The small and medium-sized enterprise (SME) payments market has long been a battleground between card networks, acquirers, and neobanks. Now, two financial titans are making a decisive move that could reshape the entire category. Ant International and Citigroup have jointly launched PayTo, a payments platform designed specifically for SME merchants and their working-capital demands. The announcement signals a strategic pivot: traditional card-centric models are no longer sufficient for the complexity and margin pressure that small businesses now face.

PayTo is not simply another point-of-sale (POS) terminal or a white-label acquiring wrapper. Instead, it consolidates payment acceptance, cash-flow optimisation, and embedded financing into a single merchant experience. For SMEs struggling with reconciliation delays, fragmented payment methods, and limited access to working capital, PayTo offers a federated solution that connects directly to their operational and financial workflows. This is particularly significant in markets where SME merchants have been underserved by traditional banking infrastructure—a category that encompasses much of Asia-Pacific and emerging Europe.

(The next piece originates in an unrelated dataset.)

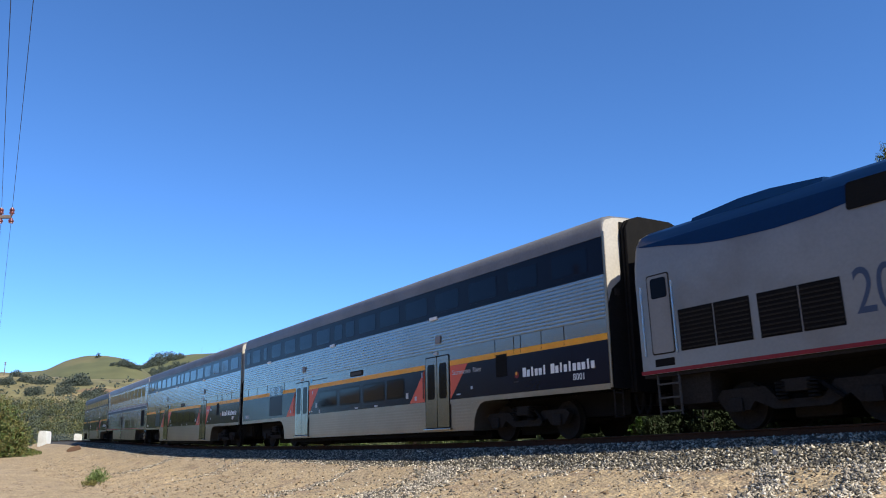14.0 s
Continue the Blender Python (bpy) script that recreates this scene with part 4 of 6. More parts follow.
# ---- posts on the far hillside ----
def post(place, h, r, mat, label, arms=0):
    bm = rod((0, 0, -1), (0, 0, h), r, 8, r * 0.8)
    for k in range(arms):
        rod((-h * 0.09, 0, h * (0.95 - 0.12 * k)), (h * 0.09, 0, h * (0.95 - 0.12 * k)), r * 0.6, 6, bm=bm)
    ob = part("utility_pole" if arms else "marker_post", bm, mat)
    ob.matrix_basis = Matrix.Translation(place)
    tagged(ob, label, "pole")


q = hill_point(H_BIG, -13.1, 2.3)
post(q, 2.6, 0.35, "white", "pale post at the foot of a hill")
post(hill_point(H_LOW, -28.3, 4.0), 6.5, 0.22, "wood_grey", "distant wooden utility pole on a ridge", 2)
for a in (-16.6, -15.4, -11.9):
    post(hill_point(H_MID if a < -13 else H_FAR, a, 5.5), 11, 0.10, "wood_grey", "distant thin utility pole on a ridge", 1)
post(hill_point(H_BIG, 19.0, 7.4), 6, 0.09, "wood_grey", "distant thin utility pole on a ridge", 1)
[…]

From a banking and fintech infrastructure perspective, PayTo represents a fundamental shift in how payments platforms architect their value propositions. Rather than competing solely on transaction fees or POS hardware (the commodity battleground), the partnership has opted for what fintech executives call "embedded commerce banking"—embedding payment services, inventory insights, and working-capital products directly into the merchant's cash register and accounting systems. Ant's digital-native infrastructure and Citi's institutional liquidity and regulatory reach combine to offer both the technology layer and the capital layer that SMEs require. This mirrors the broader shift within Banking-as-a-Service platforms, where the most competitive offerings no longer sell "payments" as a discrete product but rather as a component of a broader ecosystem of embedded financial services.

The launch also carries implications for traditional card networks. Visa and Mastercard have historically dominated SME acquiring through third-party acquirers and processors. PayTo's architecture—which allows for direct bank-to-merchant settlement in some configurations, bypassing the four-party card model—threatens to commoditise card rails for routine SME transactions. While card networks will remain essential for cross-border and multi-currency transactions, the margin opportunity for acquirers in domestic SME acquiring just contracted materially. Regional acquiring processors and fintech acquirers that lack strategic partnerships with major payment infrastructure providers will face significant competitive pressure.

Regulatory and compliance considerations are equally crucial. By anchoring PayTo within both Ant's licensed payment entity footprint and Citi's banking licenses, the platform can navigate fragmented SME payment regulations across jurisdictions more efficiently than a pure fintech operator. This is a significant moat: many fintech SME-payments startups have foundered on the complexity of obtaining money-transmission licenses in multiple territories. The Ant-Citi partnership essentially leverages existing regulatory infrastructure to scale across borders without the compliance overhead that would cripple a standalone challenger.

The broader fintech narrative here is one of consolidation around vertically integrated platform plays. Rather than building point solutions (a POS terminal, a lending product, an accounting integration), the players winning in SME payments are those bundling multiple services and multiple regulatory licenses into a single merchant-facing experience. Startups that have pursued single-layer strategies—whether pure POS hardware, pure lending, or pure accounting software—are finding their addressable market increasingly commoditised. PayTo's entry into the market signals that the next wave of SME-payments competition will be fought at the level of platforms, not products.

For banks and BaaS providers evaluating their own SME-payments strategies, the PayTo announcement represents both a warning and a template. The warning: if you have not yet bundled payment acceptance, working-capital financing, and merchant operations tooling into a cohesive offering, you will lose SME customers to players that have. The template: partnership with a large, trusted financial institution (whether a global bank or a licensed payments firm) and technology agility remain the winning formula. SME merchants do not care whether their payment platform is branded by a fintech or a traditional bank, only that it solves their operational and financial problems efficiently and compliantly.

As Ant International and Citi scale PayTo across markets, watch for secondary effects: pressure on acquiring margins, accelerated adoption of buy-now-pay-later (BNPL) and embedded lending products among SMEs, and further erosion of card network pricing power in the mid-market segment. The SME payments category is no longer nascent—it is now a core battleground for control of the merchant relationship.